Comment 57 for bug 557429

Revision history for this message
Phillip Susi (psusi) wrote : Re: [Bug 557429] Re: array with conflicting changes is assembled with data corruption/silent loss

On 4/22/2010 5:08 AM, ceg wrote:
> Phillip, before suggesting something I try to think through the issue,
> and the same I try with feedback.
>
> But after several attempts to explain that changing metadata and
> removing the "failed" status (of allready running parts) in the
> superblocks of the conflicting parts that are plugged-in (but not to be
> added to the running array) breaks hot-plugging, I sadly still can't
> recognize any consideration of the bad effects your approach would have
> for many users.

That's because it DOESN'T break hot-plugging. I have explained why.

> And if I think about it, your metadata updates may not have the overall
> effect you may expect. When the modified part is plugged in
> during future boots, it can get run degraded again, the metadata
> is then back to what it was before, and it can again be used normally.
> So the metadata updates just breaks hotplugging and you could not
> explain a case where continous unintentional flip-flopping would occur
> and updating metadata would help.

No, the second disk will not be run degraded again; that is the whole
point of correcting the wrong metadata. If the second disk is the only
one there on the next boot, it will show that disk 2 is failed so it
can't be used, and mdadm can't find disk 1, so the array can not be started.

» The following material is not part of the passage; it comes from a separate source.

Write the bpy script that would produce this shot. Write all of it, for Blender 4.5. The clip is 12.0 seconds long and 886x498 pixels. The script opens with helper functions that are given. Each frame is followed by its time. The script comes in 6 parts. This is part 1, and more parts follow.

> Correct, that is unrelated to the metadata problem, I commented on it
> because setting this up has its pitfalls (like UUID dupes and this bug
> requiring --zero-superblock to prevent it from biting) and it would much
> facilitate comparing, copying etc. in a hot-plug environment.

As I said before, it does not require --zero-superblock. Once disk2 is
failed and removed from the array, you can create a new array using that
disk. mdadm will warn you that the disk appears to already be part of
an array, but you can tell it to continue and it will put disk2 in a new
array, with a new uuid, and you can mount it and inspect it. Once you
are done with it you can move it back to the original array and a full
resync will be done.

> It's even simpler once you can see that fixing metadata creates more
> issues than are actually there and updating metadata would really be
> able solve.

I have shown why this is wrong.

> If it happens that both segments get available with
> conflicting changes, one needs to be chosen (first one is already
> there). But if you update the metadata on this occasion (disabling one segment),
> from this moment on the raid system will not keep the
> system running as designed, and like it did before both segments came up
> together once. (You would change/break behavior.)

Yes, and this change is entirely intentional because if you don't do
this, then you can unintentionally continue to further diverge the two
disks without noticing, causing further damage. Imagine a server that
boots and decides it can't find disk2, so it goes degraded. It has a
cron job that fetches email from a pop server and deletes them once they
have been downloaded. The server reboots and this time can only find
disk1. Now the cron job again, fetches and deletes some mail. Now some
of your mail is on disk1, and some is on disk2, and you are running
without redundancy. You reboot and both disks are found. You can't use
both because they have become divergent, so you have to choose one. If
you don't update the metadata on the second disk, then when you reboot
and they happen to be detected in the reverse order, then you flip-flop
back and forth each boot and your mail gets further and further split.

Now let's say that you have a spare disk. When disk2 can't be found,
the spare kicks in and the array is rebuilt using the spare. Now if you
reboot and notice that disk2 is wrong, but don't update its metadata,
then you can run for a while and continue downloading mail to a properly
functioning redundant array. Then you reboot and this time disk2
happens to be detected first. You activate the degraded and more out of
date array and are now running without redundancy and will appear to be
missing more mail.

The flip flopping MUST be avoided if possible.